Historically, it hasn’t been easy for women climbing career ladders in the architecture and construction industries, but leaps are being made and successes celebrated as we move towards an equitable and successful future. As we close out Women’s History Month and are on the heels of Women in Construction Week, let’s take a look at some of the successes women have made in the building and design industry and the challenges that lay ahead.
An AIA-produced feature for Architect Magazine has noted that while women and men are now enrolling in architecture schools in approximately equal numbers, women represent only one in five licensed practitioners. The feature also cites The Business of Architecture 2018 report, which “shows that the share of women in principal or partnership roles at architecture firms has increased by 18 percentage points in the last 10 years, with a 10-point gain in just the last two years. Women in firms across the country are staking a claim for themselves, and firms are rapidly supporting them.”
The AIA held its sixth Women’s Leadership Summit this past September, where 750 architects and design professionals came together to discuss equity and advancement. The theme Reframe. Rethink. Refresh. encouraged attendees to focus less on the challenges of the past and focus on building hard-earned momentum. Leadership was a key topic, as was empowerment and the need for a bigger professional network where collective shared experiences can be gained.
Challenges in construction industry
The construction industry faces what appears to be an even bigger uphill challenge. Between just nine and 10 percent of those employed in the construction industry are women – and that number skews towards off-site work. Many of the women employed by construction companies are in sales and office roles (28 percent) or professional and management roles (44 percent), per National Association of Women in Construction (NAWIC). With an oft-cited shortage of on-site workforce in the industry, construction organizations can only benefit from drawing more females into the workforce as well as retaining them.

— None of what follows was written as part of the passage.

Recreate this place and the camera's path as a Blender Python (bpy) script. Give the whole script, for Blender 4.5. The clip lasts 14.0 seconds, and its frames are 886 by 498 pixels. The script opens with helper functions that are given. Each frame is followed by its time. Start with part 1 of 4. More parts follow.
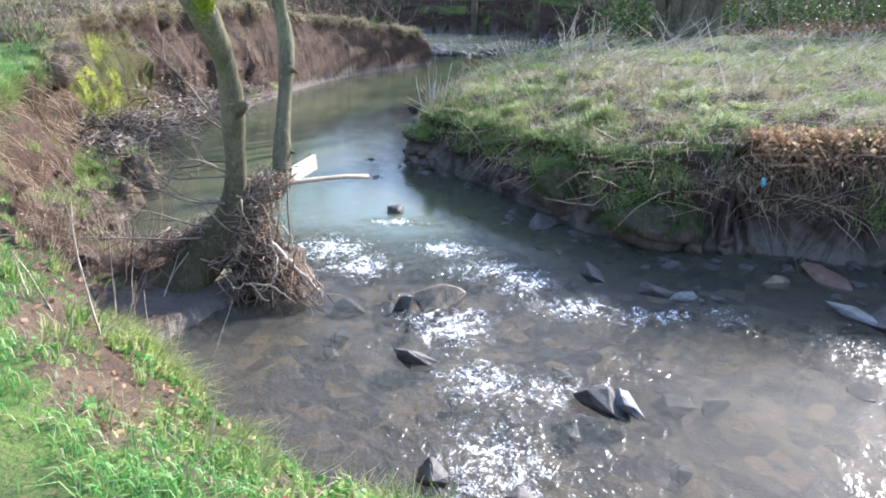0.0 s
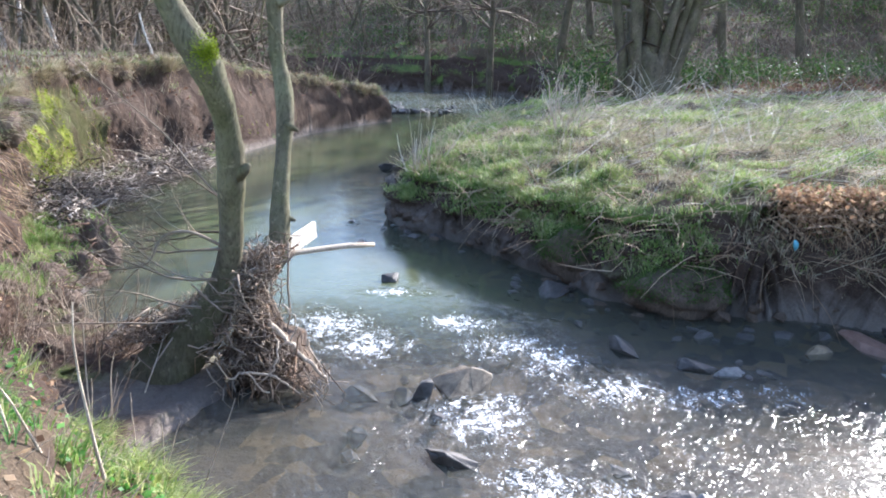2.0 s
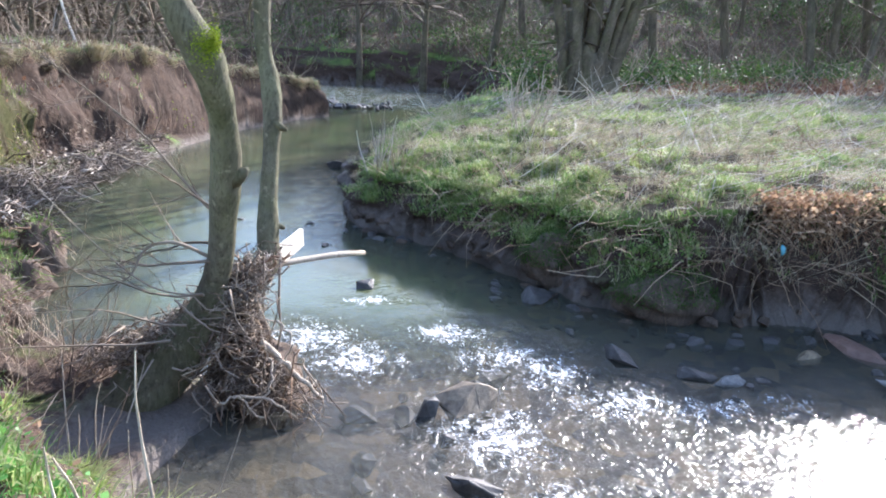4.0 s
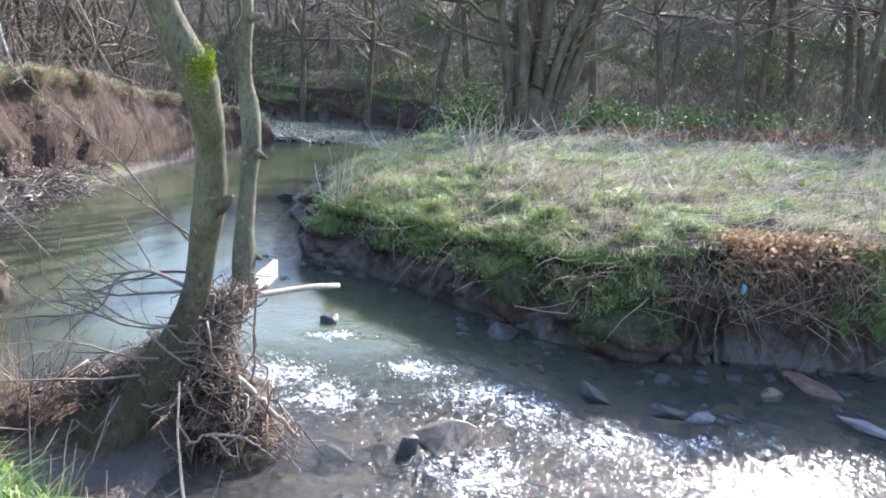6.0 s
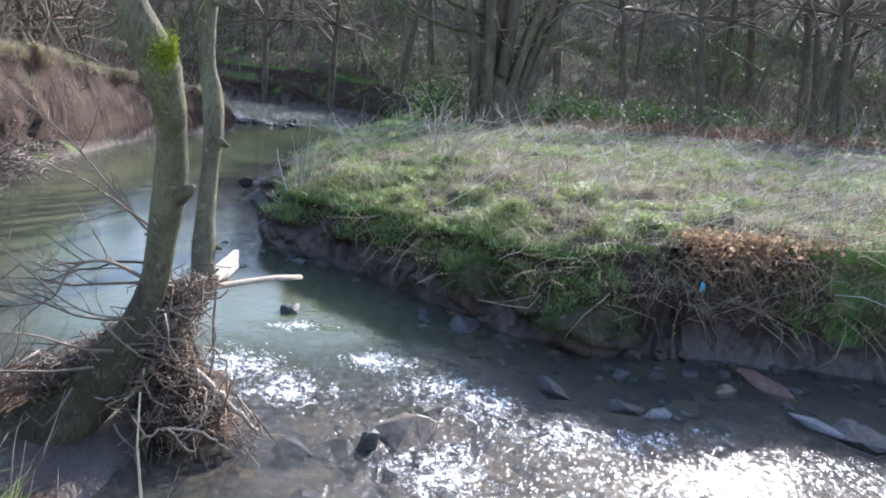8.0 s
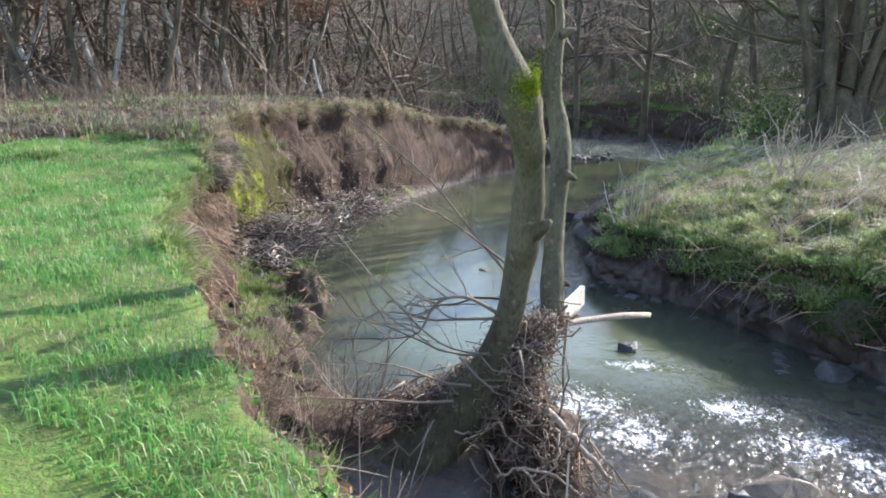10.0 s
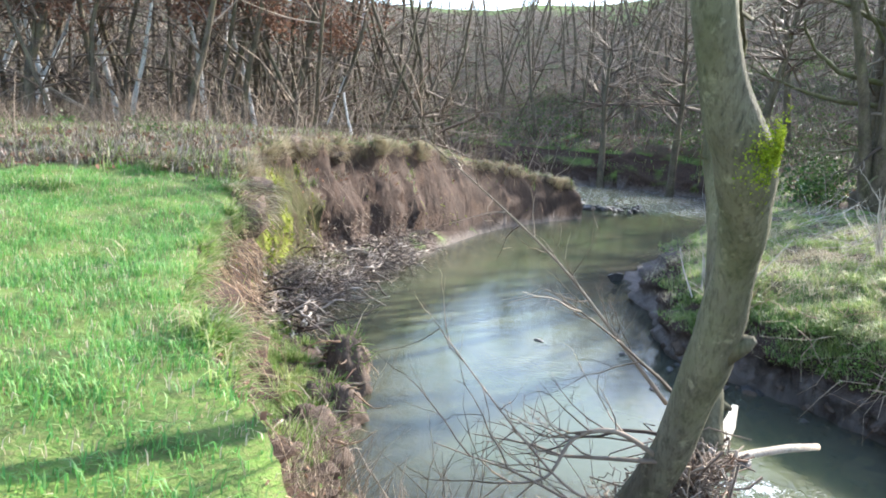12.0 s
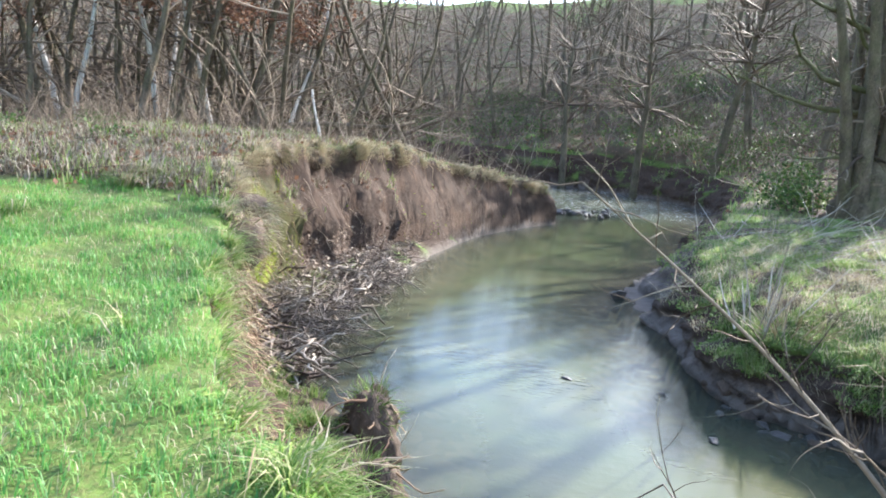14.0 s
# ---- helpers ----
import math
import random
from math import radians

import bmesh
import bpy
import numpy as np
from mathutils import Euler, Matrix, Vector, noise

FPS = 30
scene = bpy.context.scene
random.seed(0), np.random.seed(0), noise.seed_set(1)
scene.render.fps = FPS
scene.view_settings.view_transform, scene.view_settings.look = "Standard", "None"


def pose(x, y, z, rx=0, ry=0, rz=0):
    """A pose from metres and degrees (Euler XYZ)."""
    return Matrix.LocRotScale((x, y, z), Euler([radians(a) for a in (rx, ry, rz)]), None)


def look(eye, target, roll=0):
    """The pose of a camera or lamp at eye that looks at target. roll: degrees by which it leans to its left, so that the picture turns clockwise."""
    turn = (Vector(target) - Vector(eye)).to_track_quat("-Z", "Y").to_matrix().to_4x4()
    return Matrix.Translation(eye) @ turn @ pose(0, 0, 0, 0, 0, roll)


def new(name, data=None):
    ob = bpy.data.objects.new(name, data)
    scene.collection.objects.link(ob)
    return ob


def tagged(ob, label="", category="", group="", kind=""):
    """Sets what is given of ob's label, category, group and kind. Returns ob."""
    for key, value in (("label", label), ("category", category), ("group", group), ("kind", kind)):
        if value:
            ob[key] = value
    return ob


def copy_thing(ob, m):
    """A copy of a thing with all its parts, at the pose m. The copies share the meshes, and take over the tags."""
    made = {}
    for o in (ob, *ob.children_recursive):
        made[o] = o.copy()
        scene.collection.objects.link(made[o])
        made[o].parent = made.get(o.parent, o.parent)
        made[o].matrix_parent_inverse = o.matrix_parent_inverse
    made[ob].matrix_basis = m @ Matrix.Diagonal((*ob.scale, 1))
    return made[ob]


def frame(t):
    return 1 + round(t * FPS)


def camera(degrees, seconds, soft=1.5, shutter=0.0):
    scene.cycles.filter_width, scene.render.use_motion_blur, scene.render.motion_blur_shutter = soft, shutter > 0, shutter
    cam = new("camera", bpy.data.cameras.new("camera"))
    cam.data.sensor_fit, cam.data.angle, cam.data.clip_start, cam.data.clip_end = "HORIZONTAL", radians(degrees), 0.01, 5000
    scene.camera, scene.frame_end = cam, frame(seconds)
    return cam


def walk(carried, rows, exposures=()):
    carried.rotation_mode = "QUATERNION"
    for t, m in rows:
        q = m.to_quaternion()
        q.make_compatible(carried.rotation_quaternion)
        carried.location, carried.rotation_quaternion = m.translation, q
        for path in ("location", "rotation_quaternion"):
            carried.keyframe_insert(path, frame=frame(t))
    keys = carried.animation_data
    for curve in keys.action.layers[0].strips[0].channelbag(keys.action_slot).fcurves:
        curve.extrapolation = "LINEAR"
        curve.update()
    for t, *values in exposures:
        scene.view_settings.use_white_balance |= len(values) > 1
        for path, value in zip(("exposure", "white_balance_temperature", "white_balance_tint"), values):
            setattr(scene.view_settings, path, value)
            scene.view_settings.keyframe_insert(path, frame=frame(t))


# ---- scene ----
from mathutils import geometry
from mathutils.bvhtree import BVHTree

# camera and walk
cam = camera(61.8, 14.0, soft=1.9)
PATH = [
    (0, (0.155, 0.661, 3.725), (0.117, 2.541, 3.043), 1.0),
    (0.5, (0.013, 0.862, 3.665), (0.017, 2.71, 2.901), 1.3),
    (1, (-0.401, 1.083, 3.664), (-0.2, 2.956, 2.991), 3.7),
    (1.5, (-0.612, 1.328, 3.612), (-0.441, 3.222, 2.991), 3.3),
    (2, (-0.719, 1.71, 3.59), (-0.609, 3.634, 3.053), 1.4),
    (2.5, (-0.852, 1.858, 3.571), (-0.616, 3.716, 2.871), 2.3),
    (3, (-1.193, 1.953, 3.601), (-0.771, 3.793, 2.94), 4.2),
    (3.5, (-1.361, 2.079, 3.614), (-1.004, 3.953, 3.013), 3.7),
    (3.7, (-1.421, 2.178, 3.604), (-1.102, 4.067, 3.027), 2.9),
    (5.8, (-1.969, 2.46, 3.475), (-1.504, 4.353, 3.028), 4.6),
    (6, (-1.968, 2.451, 3.487), (-1.475, 4.34, 3.054), 5.0),
    (6.5, (-1.985, 2.425, 3.481), (-1.445, 4.315, 3.112), 6.2),
    (7, (-1.99, 2.473, 3.538), (-1.418, 4.353, 3.17), 7.1),
    (7.2, (-1.972, 2.494, 3.556), (-1.352, 4.345, 3.121), 7.2),
    (9.5, (-2.229, 2.654, 3.546), (-2.077, 4.587, 3.053), 0.8),
    (10, (-2.361, 2.947, 3.451), (-2.574, 4.889, 3.024), 1.0),
    (10.5, (-2.575, 3.272, 3.461), (-2.857, 5.221, 3.107), 2.6),
    (11, (-2.869, 3.551, 3.472), (-2.834, 5.522, 3.135), 5.9),
    (11.2, (-2.932, 3.837, 3.432), (-2.832, 5.801, 3.071), 6.0),
    (11.5, (-3.19, 4.208, 3.465), (-3.388, 6.163, 3.091), 4.3),
    (12, (-3.433, 4.541, 3.479), (-3.658, 6.502, 3.151), 4.3),
    (12.5, (-3.849, 4.809, 3.519), (-3.802, 6.778, 3.174), 5.0),
    (13, (-4.119, 5.325, 3.517), (-4.185, 7.28, 3.1), 3.3),
    (13.5, (-4.375, 5.696, 3.546), (-4.574, 7.651, 3.172), 2.4),
    (14, (-4.743, 6.018, 3.594), (-4.81, 7.989, 3.266), 5.2),
]
EXPOSURES = [(0, 2.05, 5950, 15), (3.5, 2.08, 5900, 16), (7, 2.17, 5900, 18), (9.3, 1.28, 5900, 17), (9.6, 1.36, 6000, 17), (10, 1.72, 6150, 15), (10.5, 2.06, 6300, 13), (14, 2.27, 6250, 12)]
walk(cam, [(t, look(eye, target, roll)) for t, eye, target, roll in PATH], EXPOSURES)

# world, sun
SUN = Vector((0.59, 0.66, 0.5)).normalized()
world = bpy.data.worlds.new("sky")
scene.world = world
world.use_nodes = True
wn = world.node_tree.nodes
sky = wn.new("ShaderNodeTexSky")
sky.sky_type, sky.sun_disc = "NISHITA", False
sky.sun_elevation, sky.sun_rotation = math.asin(SUN.z), math.atan2(SUN.x, SUN.y)
world.node_tree.links.new(sky.outputs[0], wn["Background"].inputs[0])
wn["Background"].inputs[1].default_value = 0.15
lamp = bpy.data.lights.new("sun", "SUN")
lamp.energy, lamp.angle, lamp.color = 3.7, radians(0.5), (1.0, 0.95, 0.86)
sun = new("sun", lamp)
sun.matrix_world = look(SUN * 100, (0, 0, 0))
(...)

There are some positives coming about in the construction industry, as initiatives are popping up to help draw employment interest in among women. Per Construction Drive,
In New York City, Non-Traditional Employment for Women (NEW) offers a two-month apprenticeship training program that can be the first step toward a union construction job for some of those completing the NEW program, as 15 percent of local union apprenticeships are set aside for NEW graduates. Meanwhile, the Boston-area Northeast Center for Tradeswomen’s Equity helps women gain access to apprenticeship programs for virtually all union trade positions and educates them on the excellent pay opportunities, benefits and career opportunities available.
There is still much work to be done. In the construction industry for example, finding basic safety equipment like harnesses and work gloves that have women’s bodies in mind can be a challenge. Some job sites aren’t equipped with women’s bathrooms.
Cultural issues are in need of adaptation as well. A flash mob with over 100 attendees took place at the Venice Architecture Biennale in 2018. Prominent female industry leaders released a manifesto in an effort to “raise awareness to combat pervasive prejudices and disrespectful behavior that appears to be systemic in our culture and discipline.”